Laxmikant Pyarelal night by the Natraj Academy, a treat to listen to

Neena Badhwar

Avijit Sarkar of Natraj Academy uses an assortment of instruments – the piano accordion, the melodica, dholak, bongos, congas and the dafli. The evening ‘A Tribute to Laxmikant Payarelal – Ek Pyar Ka Naghma hai’ starts with Avijit playing the hauntingly beautiful and famous ‘Maujon Ki Ravaani Hai Zindagi Aur Kuch Bhi Nahi Teri Meri Kahaani Hai’ from the movie ‘Shor’. And soon it unfolds with singers of Natraj Academy who have up until now practicing songs of Laxmikant Pyarelal songs from movies whose music spanned for good two and a half decade from the late sixties to the late nineties when the duo’s music reigned supreme. Its their night as they don  the stage one by one.

The hall is full to the brim with people gathered to listen to LP music, some of their famous songs that came from well known movies such as ‘Bobby’, ‘Qurbani’, ‘Prem Rog’ and more.

‘Mere mehboob qayamat hogi’ by Darshik Bhagat, Akankasha and Shubhra’s ‘Hansta hua noorani chehra’ are a couple of songs chosen for the oldies whereas ‘Om Shanti Om’ by Lalit Mehra and ‘Hawa Hawaii’ by Lalitha Chellapan are a sure entertainer. Pata nahi ‘Mugambo Khush Hua’ ya nahi par Sydney zaroor khush hui. People have started to enjoy the evening, the musicians just as much, as they accompany the singers who come on stage, at times giving small intro before they sing their chosen number. Avijit talks about the life of Laxmikant Pyarelal relating snippets fromtheir life and music they provided.

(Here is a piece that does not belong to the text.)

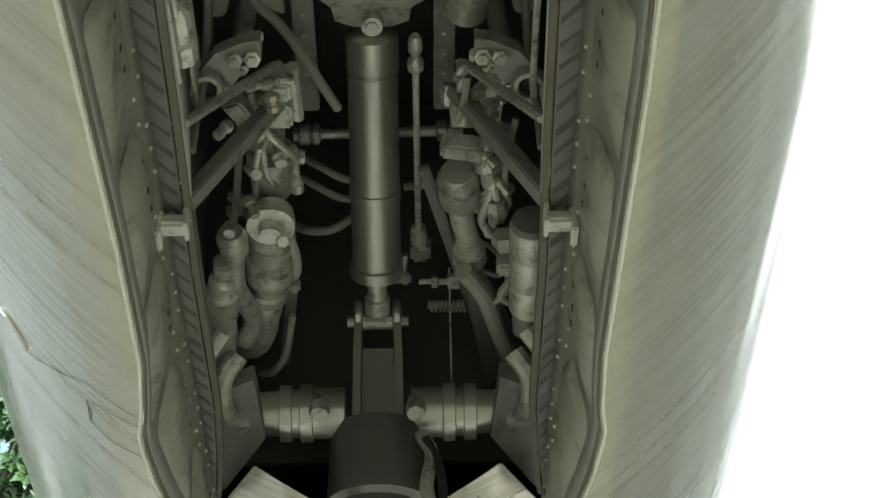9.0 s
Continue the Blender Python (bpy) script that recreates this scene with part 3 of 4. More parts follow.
# struts between bay edge and roof, brackets on the doors
for s in (-1, 1):
    for a, b, w, m in (((s * 0.163, -0.452, 1.085), (s * 0.082, -0.30, 1.33), 0.024, M_BAY), ((s * 0.148, -0.545, 1.112), (s * 0.086, -0.37, 1.31), 0.013, M_LIGHT)):
        a, b = Vector(a), Vector(b)
        q = (b - a).to_track_quat("Z", "Y").to_matrix()
        bm = B()
        box(bm, (a + b) / 2, (w, w * 0.5, (b - a).length), q, 0.002)
        part("bay_strut", bm, m, jet)
    bm = B()
    slab(bm, [(s * 0.158, -0.372, 1.245), (s * 0.160, -0.40, 1.245), (s * 0.150, -0.435, 1.25), (s * 0.135, -0.455, 1.255), (s * 0.110, -0.462, 1.262), (s * 0.096, -0.455, 1.27), (s * 0.096, -0.43, 1.27), (s * 0.118, -0.41, 1.262), (s * 0.135, -0.385, 1.255)], (0, 0.008, 0.018))
    plate = part("gusset_casting", bm, M_BAY, jet, "grey cast gusset with a bearing hole")
    bm = B()
    lathe(bm, (s * 0.145, -0.421, 1.246), (s * 0.144, -0.428, 1.234), [(0, 0.017), (0.8, 0.016), (1, 0.014), (1, 0.010), (0.5, 0.009)], 18, cap=False)
    part("bearing_ring", bm, M_STEEL, plate)
    # a black disc paints the dark depth of the bearing
    bm = B()
    lathe(bm, (s * 0.145, -0.42, 1.244), (s * 0.1448, -0.4225, 1.24), [(0, 0.010), (1, 0.0095)], 16)
    part("hole", bm, M_BLACK, plate)
    for bx, by, bz, br in ((0.118, -0.444, 1.258, 0.007), (0.103, -0.438, 1.264, 0.008), (0.128, -0.405, 1.252, 0.006), (0.112, -0.425, 1.262, 0.005)):
        bm = B()
        lathe(bm, (s * bx, by, bz), (s * bx, by - 0.008, bz - 0.012), [(0, br), (0.5, br), (0.52, br * 0.6), (1, br * 0.6)], 6)
        part("bolt", bm, M_LIGHT, plate)
    # grey insulated pipes converging upwards
    for pts, r, m in (([(s * 0.119, -0.47, 1.425), (s * 0.133, -0.41, 1.42), (s * 0.151, -0.33, 1.41)], 0.0115, M_HOSE), ([(s * 0.098, -0.445, 1.43), (s * 0.112, -0.37, 1.43), (s * 0.133, -0.25, 1.42)], 0.0105, M_BAYDARK),
                      ([(s * 0.135, -0.62, 1.33), (s * 0.137, -0.53, 1.32), (s * 0.143, -0.455, 1.29), (s * 0.146, -0.43, 1.26), (s * 0.150, -0.44, 1.20), (s * 0.151, -0.455, 1.15)], 0.0042, M_BAYDARK)):
        bm = B()
        tube(bm, pts, r, 12)
        part("pipe", bm, m, jet)
    bm = B()
    lathe(bm, (s * 0.096, -0.452, 1.43), (s * 0.101, -0.43, 1.43), [(0, 0.008), (0.3, 0.012), (0.45, 0.008), (0.6, 0.012), (0.9, 0.012), (1, 0.008)], 12)
    part("pipe_union", bm, M_STEEL, jet)
    for k in range(3):
        o = 0.0075 * (k - 1)
        bm = B()
        tube(bm, [(s * (0.127 + o * 0.6), -0.62, 1.43), (s * (0.124 + o), -0.575, 1.425), (s * (0.134 + o), -0.50, 1.42), (s * (0.131 + o), -0.45, 1.42), (s * (0.145 + o), -0.40, 1.41)], 0.0029, 7)
        part("hose", bm, M_HOSE, jet)
    # long line on the side wall
    if s > 0:
        bm = B()
        tube(bm, [(0.140, -0.98, 1.13), (0.139, -0.9, 1.125), (0.138, -0.72, 1.14), (0.14, -0.55, 1.16), (0.143, -0.5, 1.17)], 0.003, 7)
        part("hydraulic_line", bm, M_STEEL, jet)
for x, z, r in ((-0.1415, 1.088, 0.0022), (-0.1395, 1.106, 0.0026), (-0.1375, 1.128, 0.0026)):
    bm = B()
    tube(bm, [(x + 0.004, -1.0, z + 0.03), (x, -0.94, z), (x - 0.001, -0.8, z - 0.004), (x, -0.7, z + 0.004), (x - 0.001, -0.62, z + 0.01)], r, 7)
    part("hydraulic_line", bm, M_LIGHT, jet)
bm = B()
box(bm, (-0.1395, -0.83, 1.122), (0.016, 0.012, 0.03), None, 0.003)
part("line_clamp", bm, M_BAYDARK, jet)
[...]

Ashok and Rashmie’s ‘Hum Tum Ek Kamre Mein Band Ho’ takes you to the early seventies when Bobby films’ hit number filmed on Rishi Kapoor and Dimple Kapadia reminds one of the music of the era when whole of India had gone mad over the movie as well as its songs, thanks to LP, short name given to the music directors. Aditi’s ‘Lambi Judaai’ originally sung by Pakistani singer Reshma is well received. The night is a revelation of the breadth of music produced by them, we only realize on the night, their diversity, their knowledge and the grip on the classical is just amazing. Avijit’s student are all keen and are dressed to the hilt for the occasion and entertain you with a charm some even matching the era of the seventies and the eighties.

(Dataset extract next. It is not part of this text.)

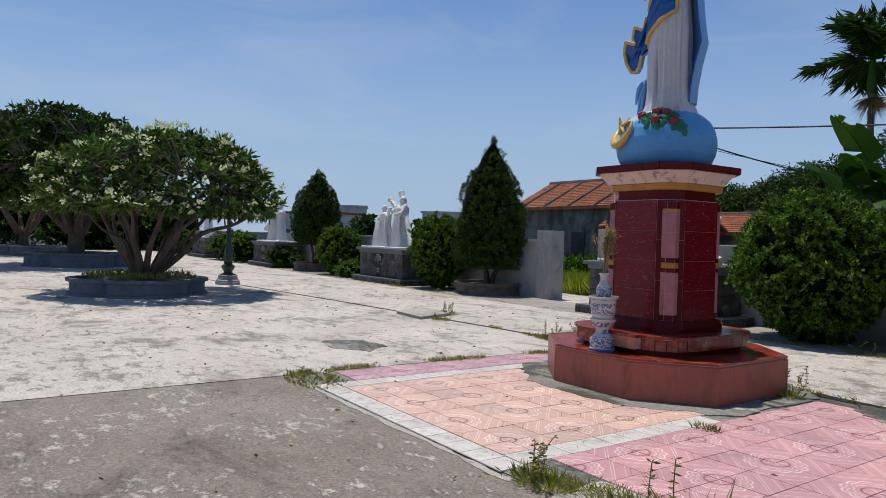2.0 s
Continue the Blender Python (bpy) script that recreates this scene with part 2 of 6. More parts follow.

Avijit when asked about the accordion, says, “It was good fun for me and I donned the accordion on stage after decades!! There is a little history about the accordion. This particular accordion is a vintage one and has a story. During the days of Shanker Jaikishen, O P Nayyar and others all the accordion pieces in studio recordings were played by a Parsi gentleman by the name of Gudi Servei. His son, a fantastic concert pianist and someone who disappeared from the scene suddenly. The accordion that I was playing was owned by Goody Servei’s son, I was told! Not sure if this history is true but I got this from Manny Servai in Sydney from whom I purchased the accordion.” 

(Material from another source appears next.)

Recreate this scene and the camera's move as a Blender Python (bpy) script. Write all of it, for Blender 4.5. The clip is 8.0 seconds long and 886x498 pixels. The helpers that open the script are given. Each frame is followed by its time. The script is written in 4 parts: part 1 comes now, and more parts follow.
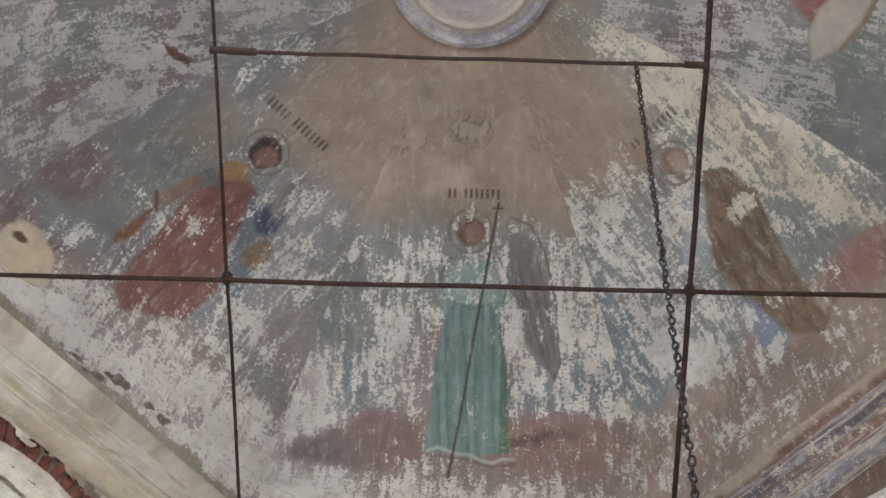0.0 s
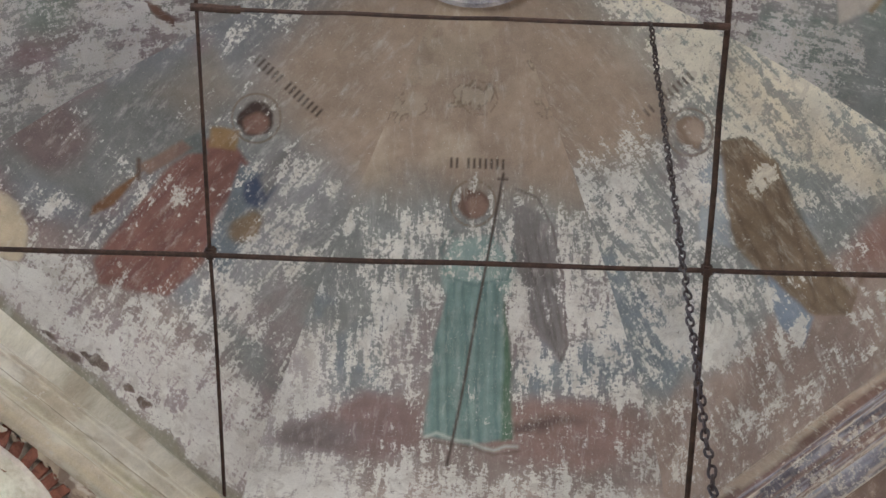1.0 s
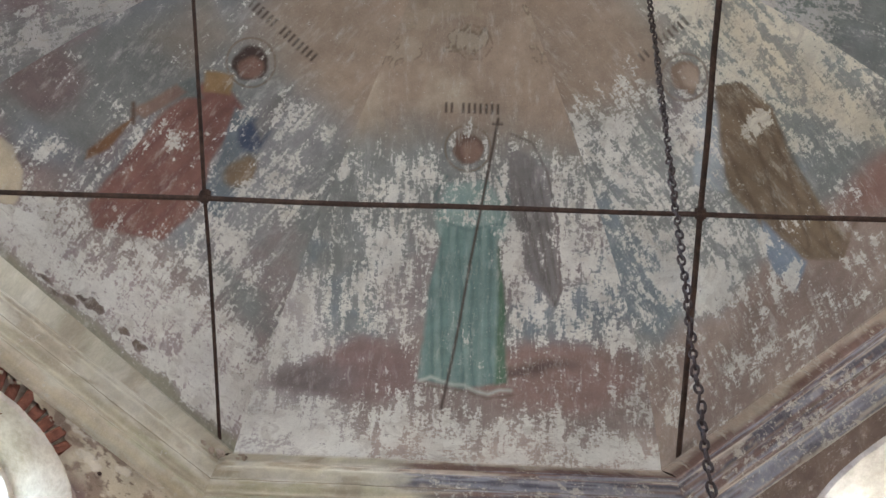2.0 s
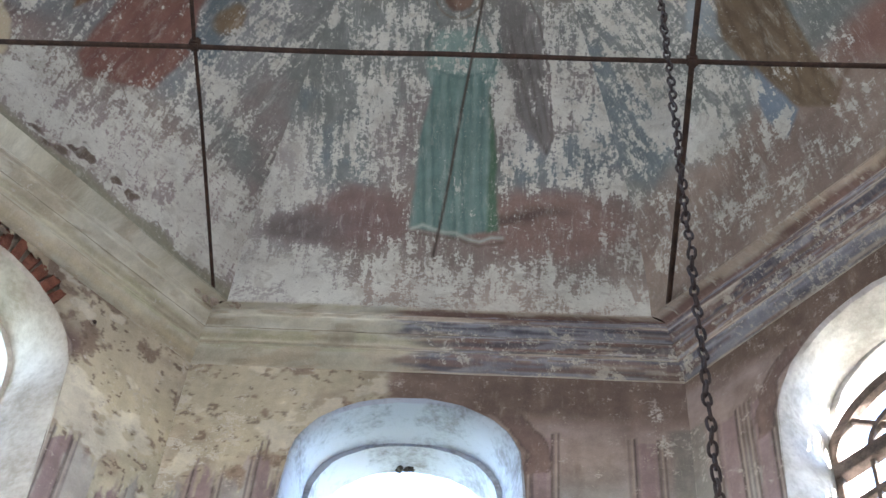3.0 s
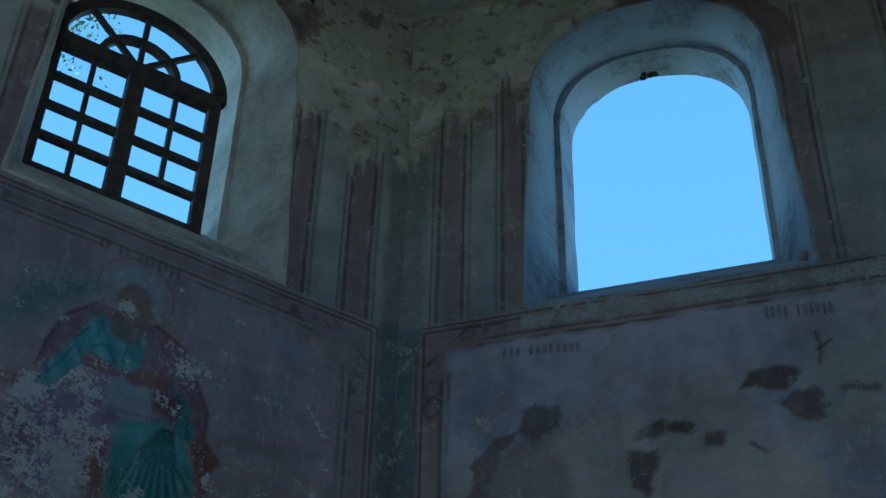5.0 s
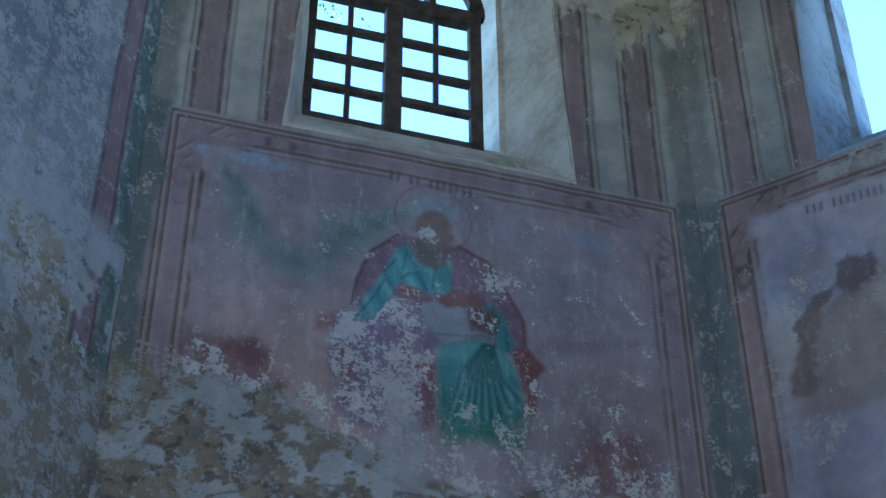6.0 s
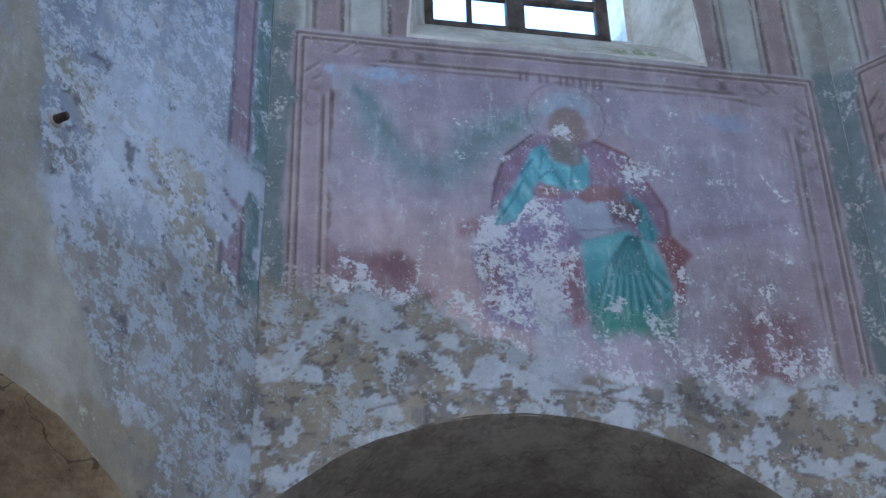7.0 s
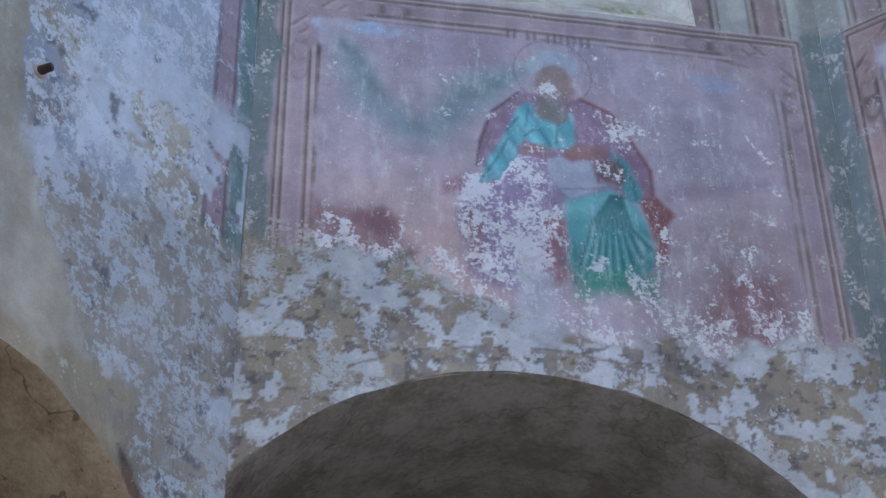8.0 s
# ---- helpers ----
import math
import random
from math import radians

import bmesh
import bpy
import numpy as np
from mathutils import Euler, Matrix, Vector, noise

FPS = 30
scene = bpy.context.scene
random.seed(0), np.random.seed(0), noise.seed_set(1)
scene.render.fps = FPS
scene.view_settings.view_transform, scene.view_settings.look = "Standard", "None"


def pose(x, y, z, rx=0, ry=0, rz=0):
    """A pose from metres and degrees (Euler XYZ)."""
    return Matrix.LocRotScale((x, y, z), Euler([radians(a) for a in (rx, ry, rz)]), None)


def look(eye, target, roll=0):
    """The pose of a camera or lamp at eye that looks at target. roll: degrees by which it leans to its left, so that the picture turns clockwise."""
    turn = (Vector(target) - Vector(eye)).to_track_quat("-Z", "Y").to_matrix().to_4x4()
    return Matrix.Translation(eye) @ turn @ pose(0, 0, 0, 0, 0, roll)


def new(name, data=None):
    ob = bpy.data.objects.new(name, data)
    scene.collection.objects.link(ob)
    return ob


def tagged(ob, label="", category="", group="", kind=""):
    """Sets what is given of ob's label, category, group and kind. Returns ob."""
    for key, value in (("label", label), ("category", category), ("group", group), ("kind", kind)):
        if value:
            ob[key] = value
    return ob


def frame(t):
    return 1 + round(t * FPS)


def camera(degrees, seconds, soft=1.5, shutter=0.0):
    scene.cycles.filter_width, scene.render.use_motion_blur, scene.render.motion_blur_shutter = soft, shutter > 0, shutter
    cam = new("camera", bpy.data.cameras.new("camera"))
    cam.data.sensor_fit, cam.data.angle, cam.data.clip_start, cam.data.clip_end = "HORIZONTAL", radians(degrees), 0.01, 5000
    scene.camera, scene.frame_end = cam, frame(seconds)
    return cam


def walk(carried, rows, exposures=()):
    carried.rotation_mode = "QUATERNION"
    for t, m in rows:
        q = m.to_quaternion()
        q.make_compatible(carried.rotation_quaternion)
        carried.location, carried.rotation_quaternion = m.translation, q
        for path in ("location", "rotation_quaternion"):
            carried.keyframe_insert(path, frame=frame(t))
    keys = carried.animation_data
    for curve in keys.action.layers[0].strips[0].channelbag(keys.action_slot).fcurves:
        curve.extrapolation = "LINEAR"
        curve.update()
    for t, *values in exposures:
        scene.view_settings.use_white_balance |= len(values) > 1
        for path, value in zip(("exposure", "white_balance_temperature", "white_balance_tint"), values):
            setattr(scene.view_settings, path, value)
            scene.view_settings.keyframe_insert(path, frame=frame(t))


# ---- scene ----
cam = camera(28.39, 8.0)
# seconds, eye (metres), yaw to the left, pitch up, roll (degrees)
PATH = [
    (0.0, 0.465, -3.708, 0.901, 6.25, 64.66, 7.21),
    (0.5, 0.505, -3.419, 1.617, 6.99, 64.03, 8.20),
    (1.0, 0.507, -3.402, 1.669, 6.79, 63.53, 8.03),
    (1.2, 0.505, -3.391, 1.670, 6.68, 63.45, 7.99),
    (2.3, 0.534, -3.363, 1.613, 5.79, 60.95, 7.29),
    (2.5, 0.533, -3.367, 1.614, 5.43, 60.07, 7.12),
    (3.0, 0.527, -3.372, 1.600, 4.42, 57.12, 5.86),
    (3.5, 0.557, -3.365, 1.595, 4.03, 54.33, 4.19),
    (3.8, 0.558, -3.344, 1.609, 3.28, 51.01, 1.96),
    (4.0, 0.561, -3.327, 1.606, 3.76, 49.70, 1.50),
    (4.2, 0.569, -3.305, 1.621, 4.19, 48.08, 1.51),
    (4.5, 0.580, -3.298, 1.608, 8.40, 46.50, 0.90),
    (5.0, 0.551, -3.282, 1.600, 15.62, 44.77, 1.55),
    (5.2, 0.547, -3.280, 1.596, 18.87, 44.14, 1.43),
    (6.3, 0.598, -3.283, 1.559, 31.01, 40.32, -1.23),
    (6.5, 0.603, -3.281, 1.561, 32.08, 39.66, -1.93),
    (7.0, 0.621, -3.291, 1.570, 35.06, 38.11, -1.58),
    (7.5, 0.652, -3.299, 1.584, 36.51, 37.03, -1.28),
    (8.0, 0.679, -3.305, 1.596, 34.74, 36.37, -0.78),
]
EXPOSURES = [
    (0.0, 5.05, 7000, 20), (2.5, 4.98, 6900, 19), (3.0, 4.75, 6550, 16), (3.5, 4.38, 6050, 12), (3.8, 3.7, 5750, 8), (4.1, 2.88, 5250, 0), (4.5, 2.2, 4950, -10),
    (5.2, 1.70, 4900, -15), (6.3, 3.80, 5350, 5), (7.0, 4.25, 5450, 8), (8.0, 4.55, 5620, 11),
]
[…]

He agrees that some of the compositions sung on the night were actually quite complex and difficult. We agree, Poornima, Amit, Hemal, Kerman’s ‘Dard-e-dil’, Tasneem, Sumedha, Rajshree, first timers Lalit Khanna and Neha’s ‘Sawan Ka Maheena, pawan kare Sor’, Munish’s ‘Ye Jeevan Hai’, Revathi’s ‘Yeh galiyan yeh chaubara’, Devashree’s ‘Bhor bhayi panghat’ and Mamata’s ‘Dafli wale’ with Avijit accompanying on dafli were pretty good. Jazba band musicians back the singers in a spirited manner and the mood is good all round. You are able to catch some in the crowd during the interval as they are the stars of the night yet so approachable as people take pics with them.

Some singers are accompanied by chorus by the other singers the exact music produced live on stage in front of you. Sadiq Rehmani on guitar, young Vishal Lakhia on keyboard, Seemantho on Bass guitar, Rakesh Swami on drums, Abhijit Dan on tabla and percussion, Parag Tijoriwala and Sanjeev Raja provides side effects and Avijit of course, is a one man band picking and playing each instrument with total ease, his dafli and accordion reminding one of the great Raj Kapoor, him proud of his students, says he, “The students did perform to the best of their abilities.” We do know that they all worked hard, the audience happy to tuck into gollgappas and other street eateries as they mixed and mingled on a really really cold night. Thanks Natraj Academy, once again!